Hi all,
I have ensured that my mapper produces a unique key for every value it writes
and further more that each map() call only writes one value. I note here
that the value is a custom for which I handle the Writable interface methods.
I realize that it isn't very real world to have (well, want) no combining done
prior to reducing, but I'm still getting my feet wet.
When the reducer runs, I expected to see one reduce() call for every map()
call, and I do. However, the value I get is the composite of all the
reduce() calls that came before it.
So, for example, the mapper gets data like this :
ID, Name, Type, Other stuff...
A000, Cream, Group, ...
B231, Led Zeppelin, Group, ...
A044, Liberace, Individual, ...
ID is the external key from the source data and is guaranteed to be unique.

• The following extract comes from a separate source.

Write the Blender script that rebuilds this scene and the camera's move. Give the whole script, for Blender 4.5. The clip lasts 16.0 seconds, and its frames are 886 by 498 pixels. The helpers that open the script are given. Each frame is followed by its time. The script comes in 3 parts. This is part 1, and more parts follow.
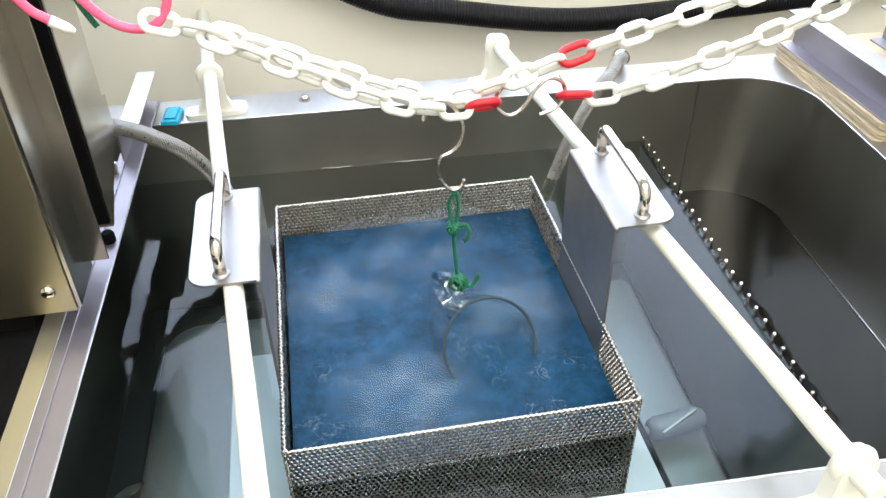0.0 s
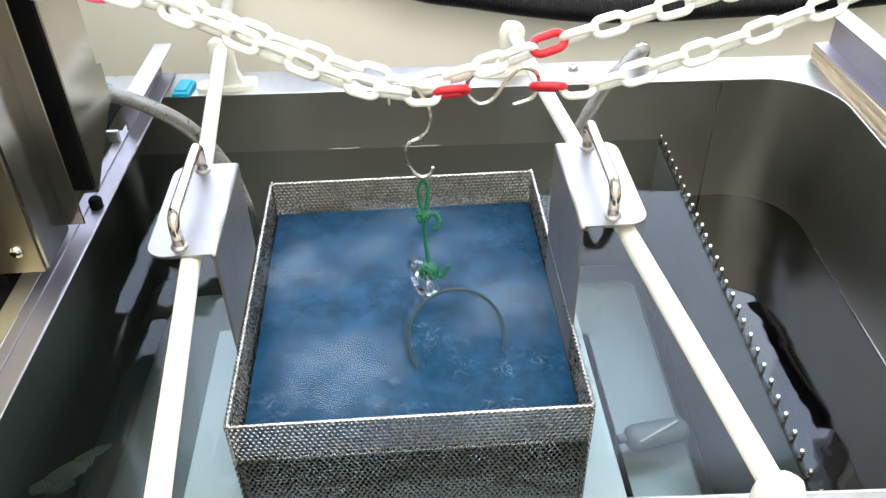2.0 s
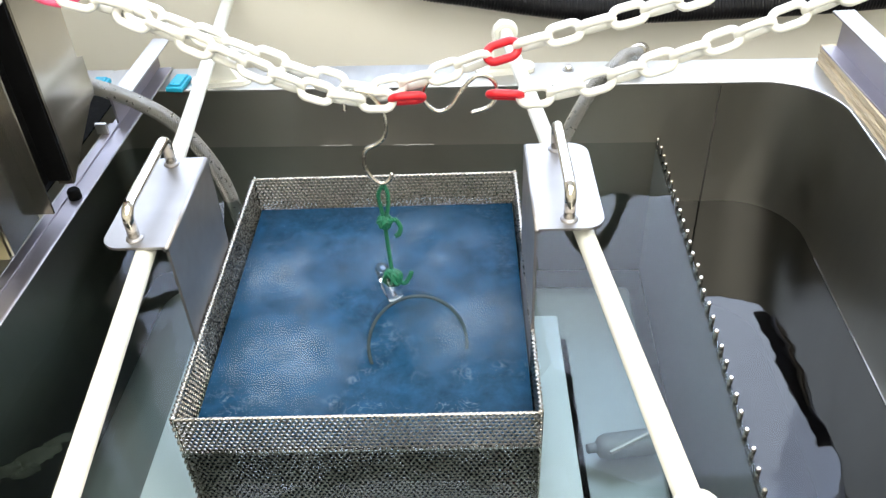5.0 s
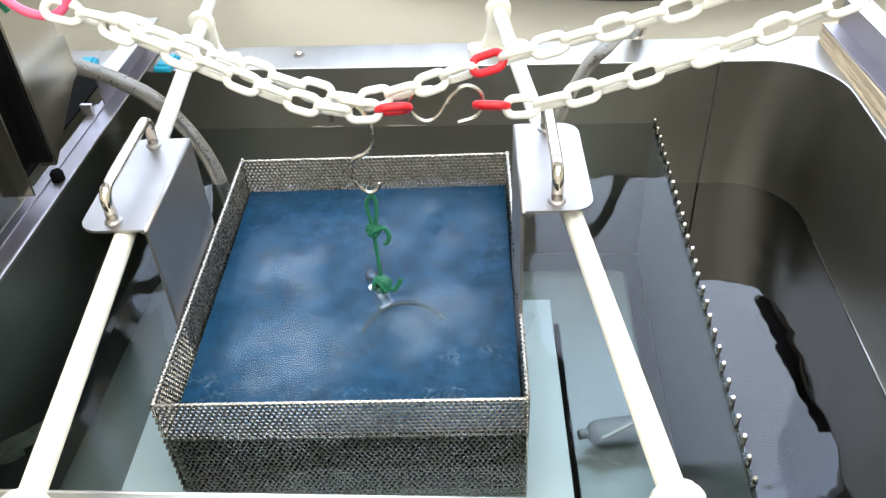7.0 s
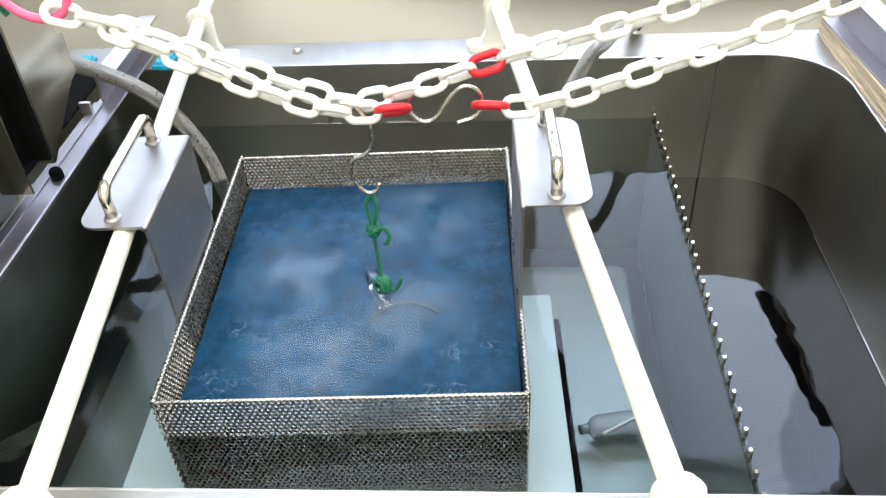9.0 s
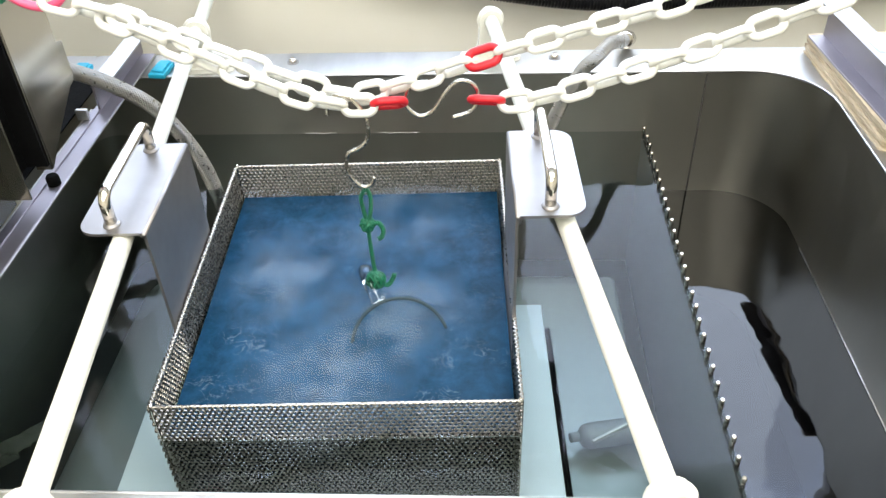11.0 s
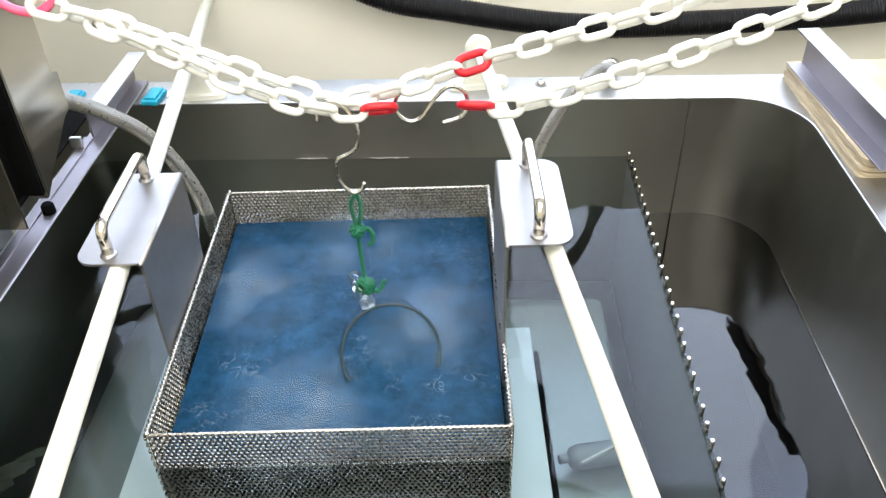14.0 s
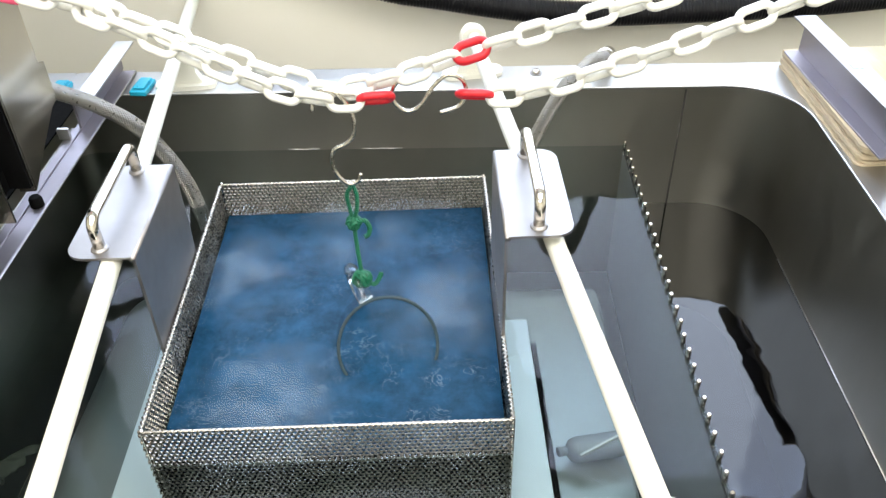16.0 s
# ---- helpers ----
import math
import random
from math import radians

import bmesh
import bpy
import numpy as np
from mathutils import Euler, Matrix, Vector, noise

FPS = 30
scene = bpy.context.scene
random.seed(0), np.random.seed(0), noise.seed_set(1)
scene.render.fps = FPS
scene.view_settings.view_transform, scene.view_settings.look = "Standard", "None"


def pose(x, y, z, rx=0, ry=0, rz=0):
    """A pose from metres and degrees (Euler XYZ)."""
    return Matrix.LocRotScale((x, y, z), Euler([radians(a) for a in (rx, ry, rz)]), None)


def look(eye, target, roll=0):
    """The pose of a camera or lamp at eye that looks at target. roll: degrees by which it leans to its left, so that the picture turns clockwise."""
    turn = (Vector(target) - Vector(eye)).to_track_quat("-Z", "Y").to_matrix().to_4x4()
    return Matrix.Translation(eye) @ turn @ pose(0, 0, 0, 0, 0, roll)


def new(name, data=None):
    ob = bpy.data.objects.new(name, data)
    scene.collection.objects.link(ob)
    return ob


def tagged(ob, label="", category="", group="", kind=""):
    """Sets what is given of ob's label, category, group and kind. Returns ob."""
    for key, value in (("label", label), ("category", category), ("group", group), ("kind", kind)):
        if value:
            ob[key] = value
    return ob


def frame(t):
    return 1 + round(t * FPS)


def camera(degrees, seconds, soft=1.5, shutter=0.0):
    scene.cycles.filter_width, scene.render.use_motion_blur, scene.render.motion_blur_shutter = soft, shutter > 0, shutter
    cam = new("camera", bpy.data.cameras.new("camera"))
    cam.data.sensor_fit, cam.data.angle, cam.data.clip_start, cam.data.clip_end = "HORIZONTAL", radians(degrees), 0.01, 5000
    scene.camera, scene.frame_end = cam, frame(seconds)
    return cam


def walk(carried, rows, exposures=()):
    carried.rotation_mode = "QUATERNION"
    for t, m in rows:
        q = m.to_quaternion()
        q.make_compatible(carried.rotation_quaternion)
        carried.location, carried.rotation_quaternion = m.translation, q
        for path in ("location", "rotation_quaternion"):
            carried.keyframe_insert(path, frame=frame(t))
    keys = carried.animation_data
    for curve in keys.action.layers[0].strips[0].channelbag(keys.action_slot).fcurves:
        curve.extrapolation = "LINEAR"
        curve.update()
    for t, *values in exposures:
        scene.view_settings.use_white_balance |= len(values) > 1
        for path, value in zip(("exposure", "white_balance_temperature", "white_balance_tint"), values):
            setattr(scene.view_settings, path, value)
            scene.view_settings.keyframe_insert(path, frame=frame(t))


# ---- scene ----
cam = camera(56.3, 16.0, soft=1.4)
PATH = [
    (0, (-0.11, -0.534, 1.489), (0.15, 1.032, 0.273), -1.2),
    (0.5, (-0.086, -0.536, 1.485), (0.144, 1.028, 0.26), -0.9),
    (1, (-0.059, -0.535, 1.483), (0.133, 1.031, 0.254), -1.1),
    (1.5, (-0.021, -0.533, 1.482), (0.134, 1.035, 0.25), -1.3),
    (2, (0.011, -0.536, 1.479), (0.081, 1.034, 0.242), -1.5),
    (2.5, (0.04, -0.538, 1.479), (0.07, 1.033, 0.241), -1.4),
    (3, (0.068, -0.534, 1.48), (0.059, 1.041, 0.247), -1.9),
    (3.5, (0.095, -0.534, 1.477), (0.048, 1.04, 0.244), -2.3),
    (4, (0.103, -0.535, 1.474), (0.059, 1.04, 0.242), -2.5),
    (6.3, (0.128, -0.519, 1.457), (0.045, 1.038, 0.205), -3.3),
    (6.5, (0.13, -0.518, 1.455), (0.054, 1.035, 0.197), -3.2),
    (7, (0.134, -0.515, 1.456), (0.055, 1.033, 0.192), -3.3),
    (7.5, (0.133, -0.519, 1.454), (0.051, 1.029, 0.19), -3.4),
    (8, (0.135, -0.522, 1.452), (0.05, 1.026, 0.187), -3.8),
    (8.5, (0.134, -0.52, 1.453), (0.048, 1.027, 0.188), -3.8),
    (9, (0.135, -0.516, 1.453), (0.054, 1.029, 0.186), -3.7),
    (11.5, (0.124, -0.529, 1.466), (0.082, 1.037, 0.222), -2.2),
    (12, (0.126, -0.528, 1.472), (0.083, 1.042, 0.235), -2.2),
    (12.5, (0.124, -0.531, 1.477), (0.087, 1.05, 0.253), -2.1),
    (13, (0.123, -0.533, 1.481), (0.093, 1.051, 0.26), -2.0),
    (13.5, (0.123, -0.533, 1.483), (0.102, 1.046, 0.255), -1.8),
    (14, (0.121, -0.534, 1.485), (0.11, 1.048, 0.261), -1.8),
    (14.5, (0.12, -0.532, 1.486), (0.116, 1.048, 0.261), -1.6),
    (15, (0.118, -0.528, 1.486), (0.114, 1.052, 0.26), -1.5),
    (15.5, (0.115, -0.523, 1.482), (0.119, 1.047, 0.243), -1.4),
    (16, (0.11, -0.522, 1.478), (0.128, 1.045, 0.235), -1.5),
]
walk(cam, [(t, look(eye, target, roll)) for t, eye, target, roll in PATH], exposures=[(0, 0.0), (16, 0.0)])

# ---- light ----
world = bpy.data.worlds.new("room_air")
scene.world = world
world.use_nodes = True
world.node_tree.nodes["Background"].inputs[0].default_value = (0.75, 0.85, 1.0, 1)
world.node_tree.nodes["Background"].inputs[1].default_value = 0.05


def area_lamp(name, eye, target, w, h, watts, colour):
    data = bpy.data.lights.new(name, "AREA")
    data.shape, data.size, data.size_y, data.energy, data.color = "RECTANGLE", w, h, watts, colour
    ob = new(name, data)
    ob.matrix_world = look(eye, target)
    return ob


area_lamp("window_daylight", (0.2, 0.93, 1.65), (0.2, -1.0, 1.2), 1.5, 1.0, 10.0, (0.78, 0.88, 1.0))
area_lamp("ceiling_light_tube", (0.35, -0.60, 2.50), (0.35, -0.60, 0), 2.4, 1.1, 37.5, (1.0, 0.97, 0.90))
area_lamp("ceiling_light_tube", (-0.2, -2.1, 2.50), (-0.2, -2.1, 0), 2.4, 1.1, 37.5, (1.0, 0.97, 0.90))


# ---- materials ----
def mat(name, colour, rough=0.5, metal=0.0, vary=0.15, scale=8.0, bump=0.0, bump_scale=200.0, stretch=(1, 1, 1),
        rough_vary=0.1, ior=1.45, transmission=0.0, emission=0.0, alpha=1.0):
    m = bpy.data.materials.new(name)
    m.use_nodes = True
    nt = m.node_tree
    n, l = nt.nodes, nt.links
    bsdf = n["Principled BSDF"]
    bsdf.inputs["Metallic"].default_value = metal
    bsdf.inputs["IOR"].default_value = ior
    bsdf.inputs["Transmission Weight"].default_value = transmission
    bsdf.inputs["Alpha"].default_value = alpha
    co = n.new("ShaderNodeTexCoord")
    mp = n.new("ShaderNodeMapping")
    mp.inputs["Scale"].default_value = stretch
    l.new(co.outputs["Object"], mp.inputs["Vector"])
    big = n.new("ShaderNodeTexNoise")
    big.inputs["Scale"].default_value, big.inputs["Detail"].default_value = scale, 6
    fine = n.new("ShaderNodeTexNoise")
    fine.inputs["Scale"].default_value, fine.inputs["Detail"].default_value = bump_scale, 3
    l.new(mp.outputs[0], big.inputs["Vector"])
    l.new(mp.outputs[0], fine.inputs["Vector"])
    ramp = n.new("ShaderNodeMapRange")
    ramp.inputs["From Min"].default_value, ramp.inputs["From Max"].default_value = 0.3, 0.7
    ramp.inputs["To Min"].default_value, ramp.inputs["To Max"].default_value = 1 - vary, 1 + vary
    l.new(big.outputs["Fac"], ramp.inputs["Value"])
    mul = n.new("ShaderNodeMix")
    mul.data_type, mul.blend_type = "RGBA", "MULTIPLY"
    mul.inputs["Factor"].default_value = 1
    mul.inputs[6].default_value = (*colour, 1)
    l.new(ramp.outputs[0], mul.inputs[7])
    l.new(mul.outputs[2], bsdf.inputs["Base Color"])
    rr = n.new("ShaderNodeMapRange")
    rr.inputs["From Min"].default_value, rr.inputs["From Max"].default_value = 0.3, 0.7
    rr.inputs["To Min"].default_value, rr.inputs["To Max"].default_value = max(0.02, rough - rough_vary), min(1, rough + rough_vary)
    l.new(fine.outputs["Fac"], rr.inputs["Value"])
    l.new(rr.outputs[0], bsdf.inputs["Roughness"])
    if bump:
        b = n.new("ShaderNodeBump")
        b.inputs["Strength"].default_value, b.inputs["Distance"].default_value = bump, 0.001
        l.new(fine.outputs["Fac"], b.inputs["Height"])
        l.new(b.outputs[0], bsdf.inputs["Normal"])
    if emission:
        bsdf.inputs["Emission Color"].default_value = (*colour, 1)
        bsdf.inputs["Emission Strength"].default_value = emission
    return m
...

When I map it, I create a container for the row data and output that container
with all the data from that row only and use the ID field as a key.
Since the key is always unique I expected the sort/shuffle step to never
coalesce any two values. So I expected my reduce() method to be called once
per mapped input row, and it is.
The problem is, as each row is processed, the reducer sees a set of cumulative
value data instead of a container with a row of data in it. So the 'value'
parameter to reduce always has the information from previous reduce steps.
For example, given the data above :
1st Reducer Call :
Key = A000
Value =
Container :
(object 1) : Name = Cream, Type = Group, MBID = A000, ...
2nd Reducer Call :
Key = B231
Value =
Container :
(object 1) : Name = Led Zeppelin, Type = Group, MBID = B231, ...
(object 2) : Name = Cream, Type = Group, MBID = A000, ...
So the second reduce call has data in it from the first reduce call. Very
strange! At a guess I would say the reducer is re-using the object when it
reads the objects back from the mapping step. I dunno..
If anyone has any ideas, I'm open to suggestions. 0.20.2-cdh3u0
Thanks!
R